*Goal*:
Retype only the lines below from the one with "Write a Blender" to the one with "pose from metres", inclusive, skipping every image.

*The input*:
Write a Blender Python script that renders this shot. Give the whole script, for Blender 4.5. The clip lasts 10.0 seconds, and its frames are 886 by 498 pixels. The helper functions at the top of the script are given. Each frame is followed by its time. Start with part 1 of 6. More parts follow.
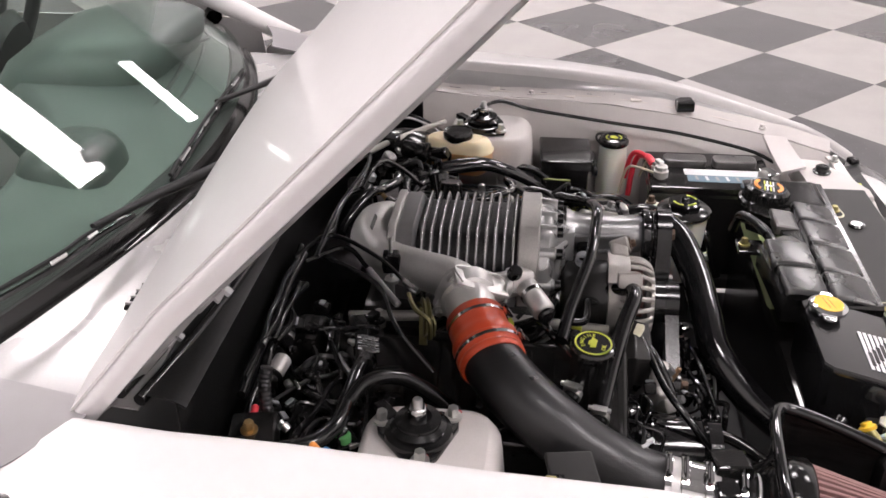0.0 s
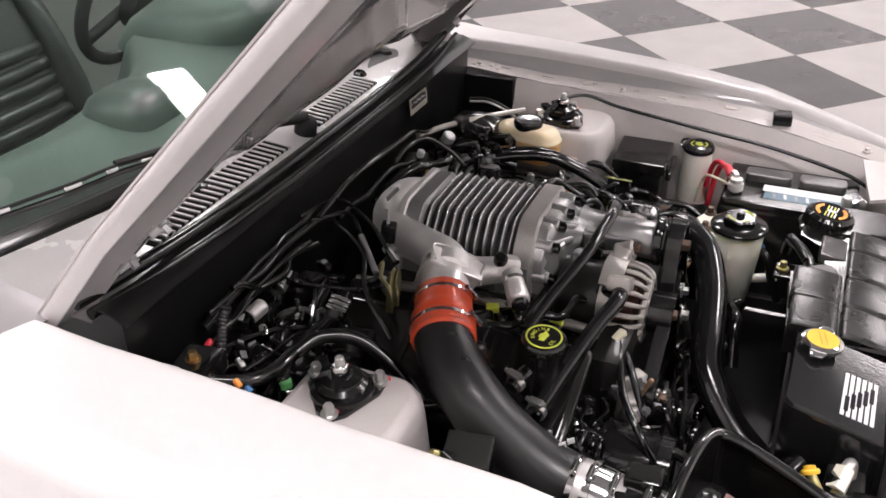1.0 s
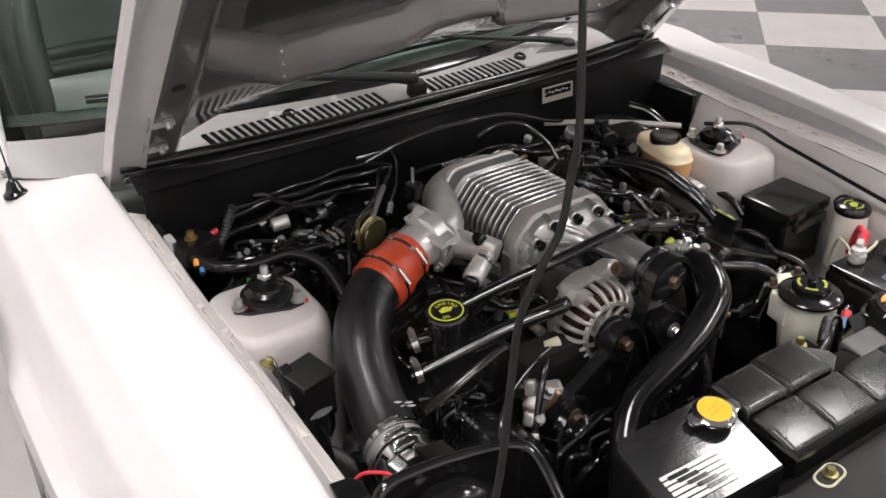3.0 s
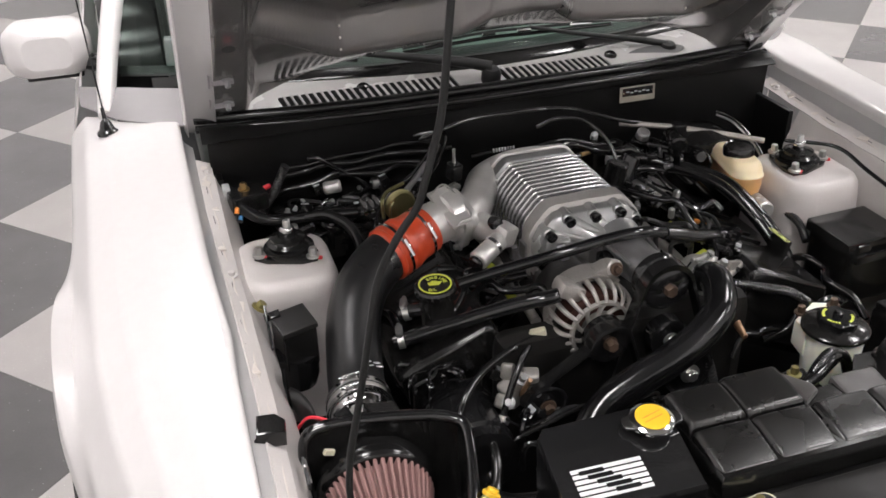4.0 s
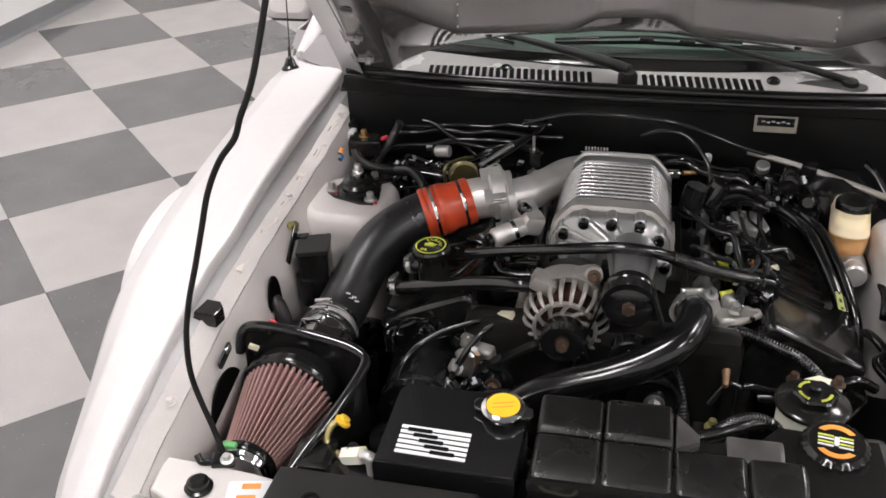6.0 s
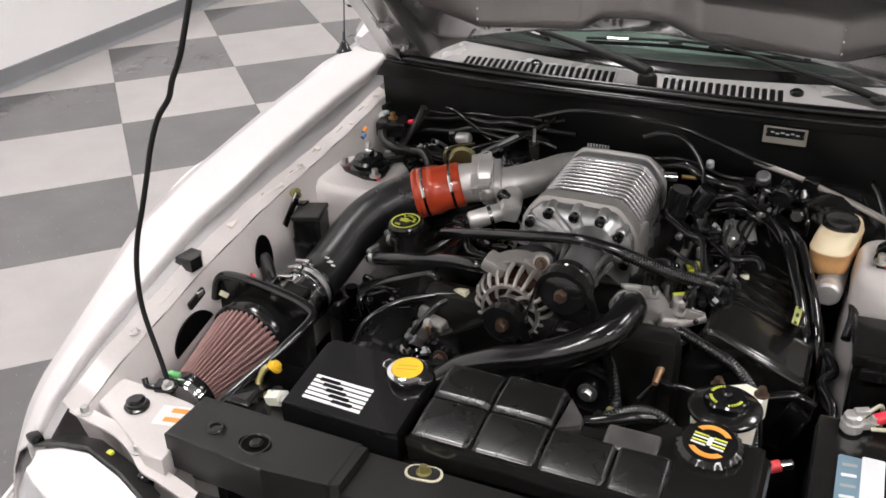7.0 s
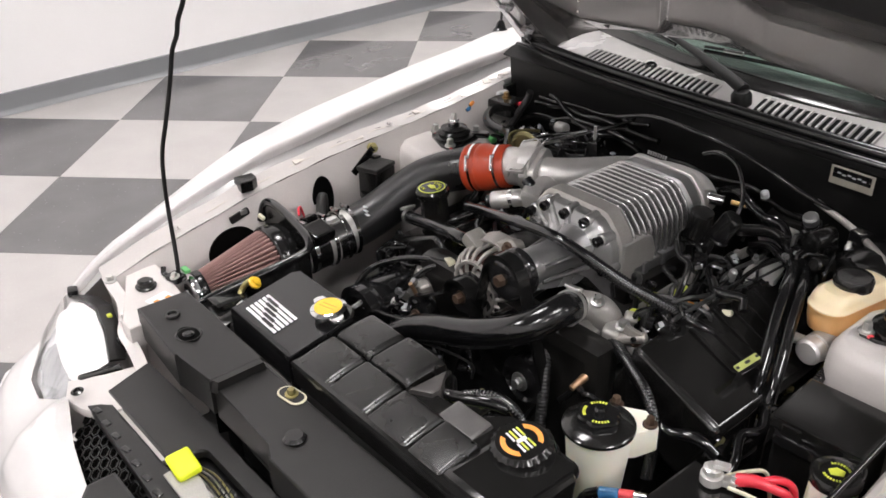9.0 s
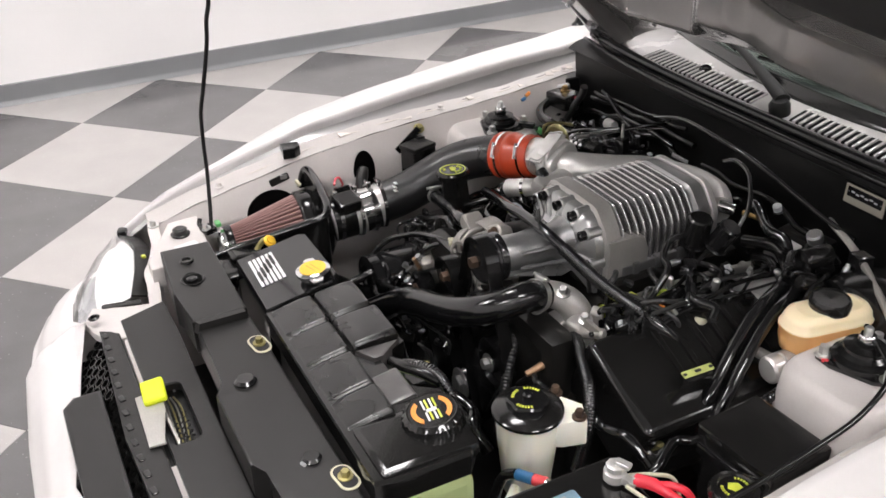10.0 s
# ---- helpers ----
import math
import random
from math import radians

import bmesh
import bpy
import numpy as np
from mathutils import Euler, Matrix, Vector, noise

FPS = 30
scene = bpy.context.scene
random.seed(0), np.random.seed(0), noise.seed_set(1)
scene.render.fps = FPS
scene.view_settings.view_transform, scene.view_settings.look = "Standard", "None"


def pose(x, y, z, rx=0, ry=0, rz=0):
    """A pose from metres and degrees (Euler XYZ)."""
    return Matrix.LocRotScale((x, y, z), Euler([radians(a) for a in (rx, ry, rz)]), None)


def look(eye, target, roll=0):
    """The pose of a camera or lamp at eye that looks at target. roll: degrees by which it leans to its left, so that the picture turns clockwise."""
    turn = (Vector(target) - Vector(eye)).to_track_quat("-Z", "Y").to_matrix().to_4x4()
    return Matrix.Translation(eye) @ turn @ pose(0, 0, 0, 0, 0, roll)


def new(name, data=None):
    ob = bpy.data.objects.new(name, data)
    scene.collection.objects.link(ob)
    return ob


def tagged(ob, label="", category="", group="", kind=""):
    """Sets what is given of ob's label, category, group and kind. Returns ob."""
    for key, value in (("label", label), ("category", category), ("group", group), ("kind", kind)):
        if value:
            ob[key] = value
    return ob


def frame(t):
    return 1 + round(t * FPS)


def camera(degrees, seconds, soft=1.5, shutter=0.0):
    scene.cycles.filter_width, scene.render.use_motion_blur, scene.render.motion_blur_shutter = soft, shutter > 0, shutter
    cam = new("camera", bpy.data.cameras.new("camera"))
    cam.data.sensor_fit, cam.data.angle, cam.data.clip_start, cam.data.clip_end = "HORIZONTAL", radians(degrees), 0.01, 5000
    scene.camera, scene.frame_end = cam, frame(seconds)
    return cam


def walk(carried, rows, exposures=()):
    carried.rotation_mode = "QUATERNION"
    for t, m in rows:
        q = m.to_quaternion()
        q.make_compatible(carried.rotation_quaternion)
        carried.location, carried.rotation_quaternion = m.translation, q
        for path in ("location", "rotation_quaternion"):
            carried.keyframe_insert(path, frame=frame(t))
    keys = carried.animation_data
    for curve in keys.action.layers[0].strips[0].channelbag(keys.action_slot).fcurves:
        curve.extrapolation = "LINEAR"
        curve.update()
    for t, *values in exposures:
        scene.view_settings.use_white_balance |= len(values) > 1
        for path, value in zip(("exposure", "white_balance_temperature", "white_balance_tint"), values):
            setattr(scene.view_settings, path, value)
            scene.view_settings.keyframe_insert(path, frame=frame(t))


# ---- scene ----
--
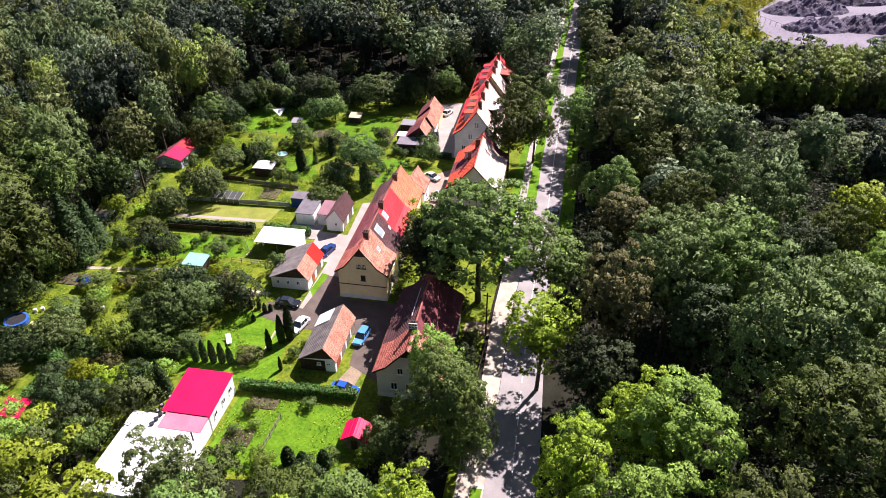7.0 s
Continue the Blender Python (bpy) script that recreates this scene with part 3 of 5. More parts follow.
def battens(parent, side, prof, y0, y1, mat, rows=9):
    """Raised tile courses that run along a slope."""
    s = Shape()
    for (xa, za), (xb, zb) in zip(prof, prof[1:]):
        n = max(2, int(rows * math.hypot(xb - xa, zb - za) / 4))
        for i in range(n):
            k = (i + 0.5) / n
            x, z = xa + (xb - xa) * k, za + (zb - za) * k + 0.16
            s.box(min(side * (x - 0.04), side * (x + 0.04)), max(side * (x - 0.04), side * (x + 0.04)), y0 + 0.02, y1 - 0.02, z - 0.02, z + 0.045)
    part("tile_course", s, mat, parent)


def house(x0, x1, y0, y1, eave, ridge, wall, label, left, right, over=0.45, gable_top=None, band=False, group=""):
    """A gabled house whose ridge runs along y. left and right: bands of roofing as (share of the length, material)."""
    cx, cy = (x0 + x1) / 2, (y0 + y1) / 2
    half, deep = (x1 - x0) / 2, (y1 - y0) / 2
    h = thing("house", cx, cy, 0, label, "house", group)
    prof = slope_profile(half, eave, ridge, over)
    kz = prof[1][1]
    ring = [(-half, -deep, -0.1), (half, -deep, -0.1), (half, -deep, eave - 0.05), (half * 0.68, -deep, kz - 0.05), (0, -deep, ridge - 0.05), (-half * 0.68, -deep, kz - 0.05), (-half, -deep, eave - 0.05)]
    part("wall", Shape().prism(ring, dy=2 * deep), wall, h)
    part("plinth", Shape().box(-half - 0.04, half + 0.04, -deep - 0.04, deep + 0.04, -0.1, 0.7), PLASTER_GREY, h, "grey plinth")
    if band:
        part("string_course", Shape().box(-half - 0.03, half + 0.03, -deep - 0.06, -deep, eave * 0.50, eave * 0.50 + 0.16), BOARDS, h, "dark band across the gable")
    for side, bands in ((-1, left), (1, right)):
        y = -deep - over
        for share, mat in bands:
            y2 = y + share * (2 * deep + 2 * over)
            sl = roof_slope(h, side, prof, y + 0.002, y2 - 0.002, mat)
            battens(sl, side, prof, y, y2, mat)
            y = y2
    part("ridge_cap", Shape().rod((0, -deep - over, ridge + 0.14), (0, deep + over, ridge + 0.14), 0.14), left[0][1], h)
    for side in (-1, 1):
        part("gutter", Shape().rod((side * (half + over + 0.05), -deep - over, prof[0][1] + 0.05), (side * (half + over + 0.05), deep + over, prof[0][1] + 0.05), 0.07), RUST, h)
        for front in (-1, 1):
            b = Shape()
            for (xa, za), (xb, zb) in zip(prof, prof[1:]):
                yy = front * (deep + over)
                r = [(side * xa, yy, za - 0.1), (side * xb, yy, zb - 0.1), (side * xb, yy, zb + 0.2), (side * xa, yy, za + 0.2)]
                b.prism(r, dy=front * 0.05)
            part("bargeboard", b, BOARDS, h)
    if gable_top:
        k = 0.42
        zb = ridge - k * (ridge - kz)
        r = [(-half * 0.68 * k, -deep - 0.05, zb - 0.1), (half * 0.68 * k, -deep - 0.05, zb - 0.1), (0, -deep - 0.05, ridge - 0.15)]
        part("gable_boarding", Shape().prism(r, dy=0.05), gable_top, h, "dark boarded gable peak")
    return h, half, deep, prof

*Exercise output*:
Write a Blender Python script that renders this shot. Give the whole script, for Blender 4.5. The clip lasts 10.0 seconds, and its frames are 886 by 498 pixels. The helper functions at the top of the script are given. Each frame is followed by its time. Start with part 1 of 6. More parts follow.
0.0 s
1.0 s
3.0 s
4.0 s
6.0 s
7.0 s
9.0 s
10.0 s
# ---- helpers ----
import math
import random
from math import radians

import bmesh
import bpy
import numpy as np
from mathutils import Euler, Matrix, Vector, noise

FPS = 30
scene = bpy.context.scene
random.seed(0), np.random.seed(0), noise.seed_set(1)
scene.render.fps = FPS
scene.view_settings.view_transform, scene.view_settings.look = "Standard", "None"


def pose(x, y, z, rx=0, ry=0, rz=0):
    """A pose from metres and degrees (Euler XYZ)."""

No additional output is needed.